Deputi Bidang Sistem dan Strategi BNPB B. Wisnu Widjaja mengatakan, meskipun risiko bencana itu rendah, tetapi sifatnya dinamis dan sewaktu-waktu bisa saja terjadi.
Terlebih, kata dia, apabila sudah banyak orang yang masuk ke sana, dampak risiko bencana pasti juga berubah.
"Risiko rendah, tapi risiko ini dinamis. Begitu orang banyak masuk ke sana, risiko bisa berkembang jadi lebih tinggi," kata Wisnu usai konferensi pers di Kantor BNPB, Jumat (30/8/2019).
Oleh karena itu, tata ruang berbasis risiko bencana menjadi sangat penting untuk penataan ibu kota baru itu.
"Kuncinya, kita harus bisa mencegah risiko yang akan datang. Kita harus pikirkan risiko yang akan datang itu apa, mencegahnya gimana, kemudian risiko yang ada sekarang kan sudah kelihatan, itu juga harus dikelola atu dikurangi dengan cara apa," ujar Wisnu.
"Dengan cara itu, berarti menata ruang berbasis analisis risiko bencana," lanjut dia.
Selain itu, penting pula analisis atas risiko hidrometrologi dan hidrologi climate atau iklim serta cuaca.
"Kalau tsunami kan rendah ancamannya dan itu bisa dikelola.

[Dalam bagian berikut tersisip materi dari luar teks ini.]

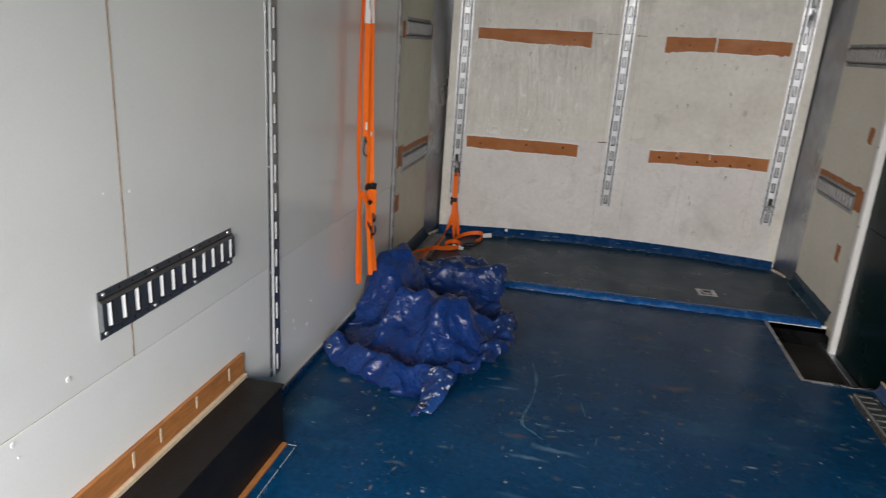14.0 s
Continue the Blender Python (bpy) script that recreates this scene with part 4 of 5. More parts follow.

Tetapi yang bisa berkembang selanjutnya adalah hidrometrologi karena kalau hidrologi itu adalah permasalah lingkungan," kata dia.
Persoalan-persoalan tersebut akan terhindar apabila pengelolaan dan pembangunan ibu kota baru dilakukan dengan baik.
"Kalau di situ sudah diindikasikan banjir, ya harusnya jangan ditempati. Itu rumahnya air, salah kita kalau kita bangun di situ," ujar Wisnu.
"Kalau bencana datang, bilangnya, ini sombongnya manusia, bencana alam semua ulah manusia," lanjut dia.
Dengan demikian, tata kota pun akan menjadi kunci untuk pembangunan ibu kota baru tersebut.
Adapun Presiden Joko Widodo (Jokowi) sebelumnya telah mengumumkan perpindahan ibu kota dari Jakarta ke Kalimantan Timur.
Ibu kota baru nanti rencananya akan berada di perbatasan antara Penajam Utara dan Kutai Kartanegara.